With the images removed, repeat the data below exactly.
════════════════════
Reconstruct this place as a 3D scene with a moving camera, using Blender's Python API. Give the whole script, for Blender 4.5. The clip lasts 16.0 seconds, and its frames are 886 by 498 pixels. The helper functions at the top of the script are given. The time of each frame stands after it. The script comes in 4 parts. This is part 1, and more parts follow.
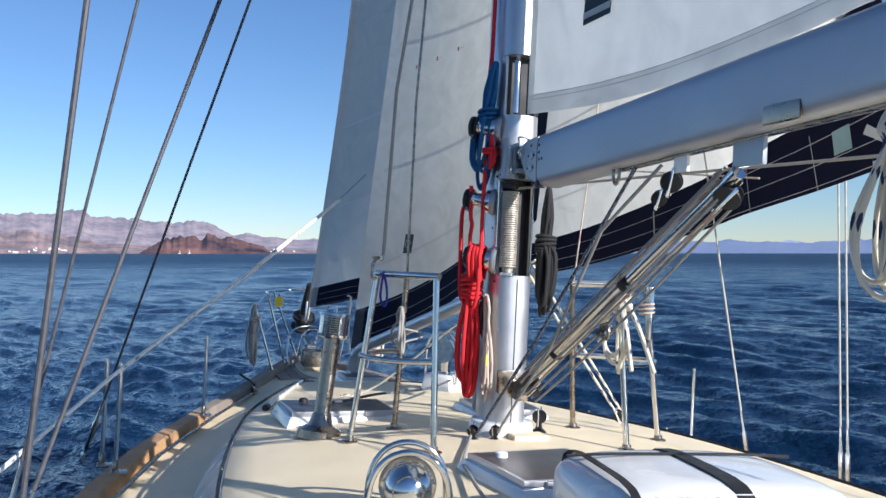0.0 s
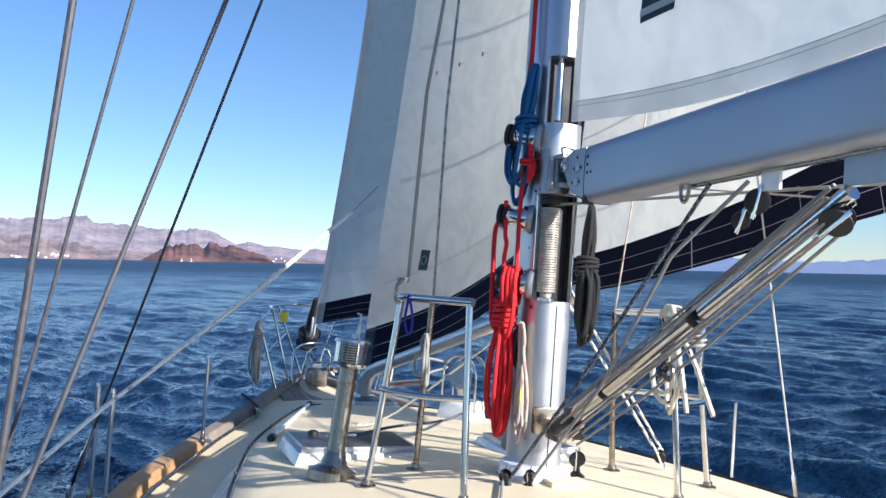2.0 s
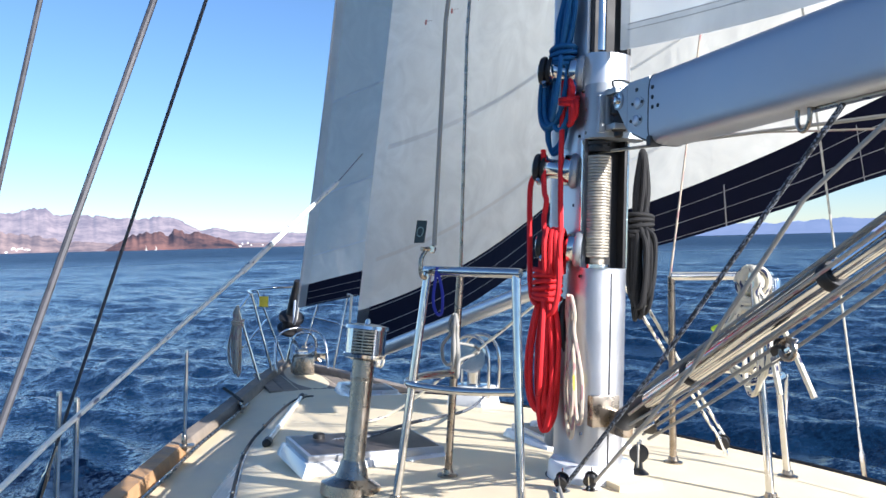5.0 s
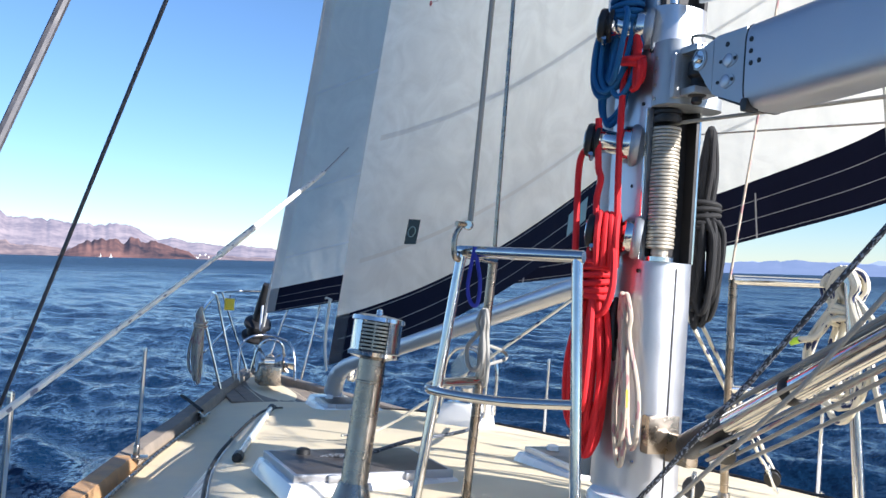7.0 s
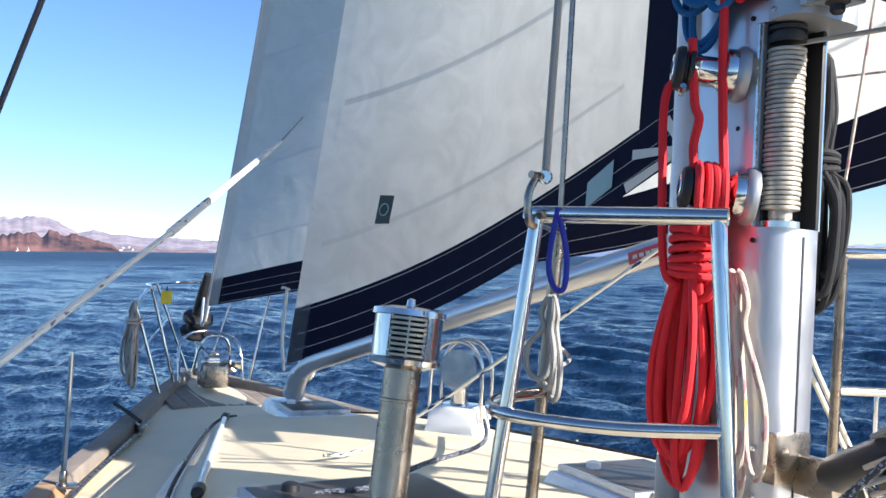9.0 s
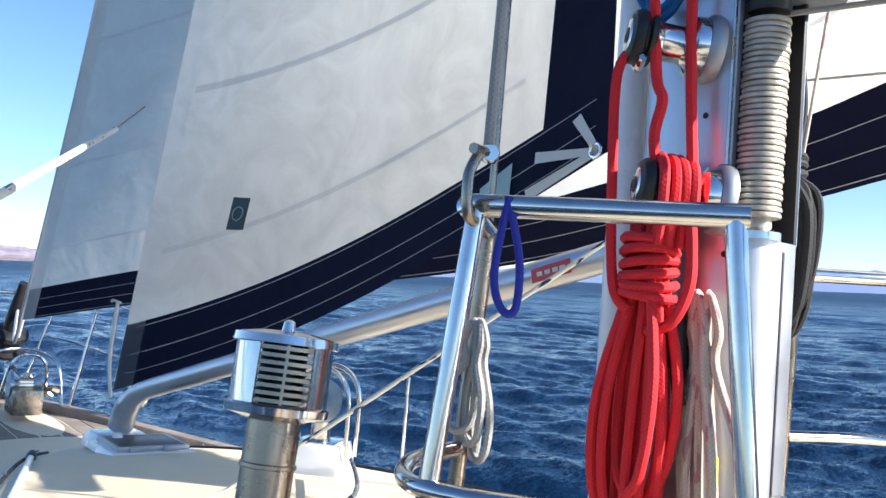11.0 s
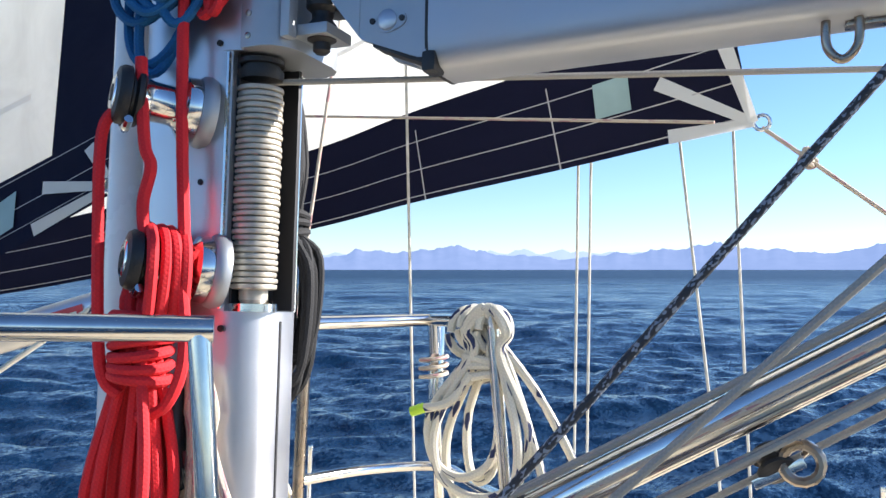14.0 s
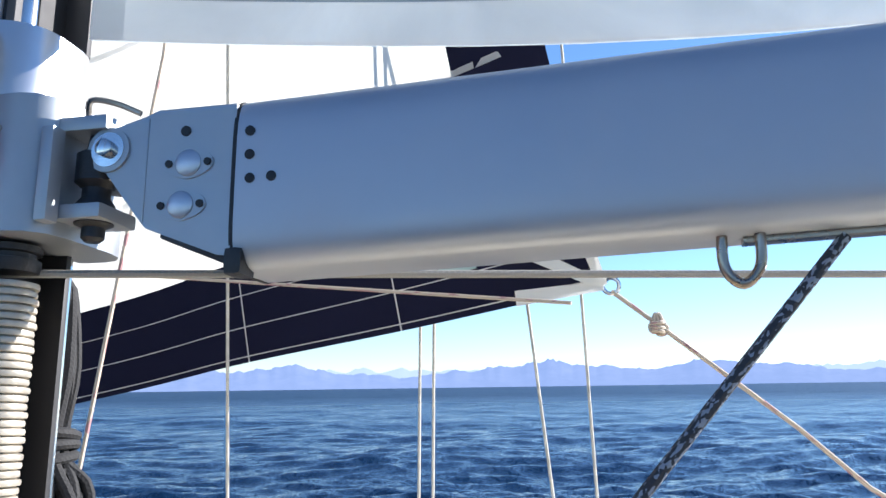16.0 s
════════════════════
Response.
Reconstruct this place as a 3D scene with a moving camera, using Blender's Python API. Give the whole script, for Blender 4.5. The clip lasts 16.0 seconds, and its frames are 886 by 498 pixels. The helper functions at the top of the script are given. The time of each frame stands after it. The script comes in 4 parts. This is part 1, and more parts follow.
0.0 s
2.0 s
5.0 s
7.0 s
9.0 s
11.0 s
14.0 s
16.0 s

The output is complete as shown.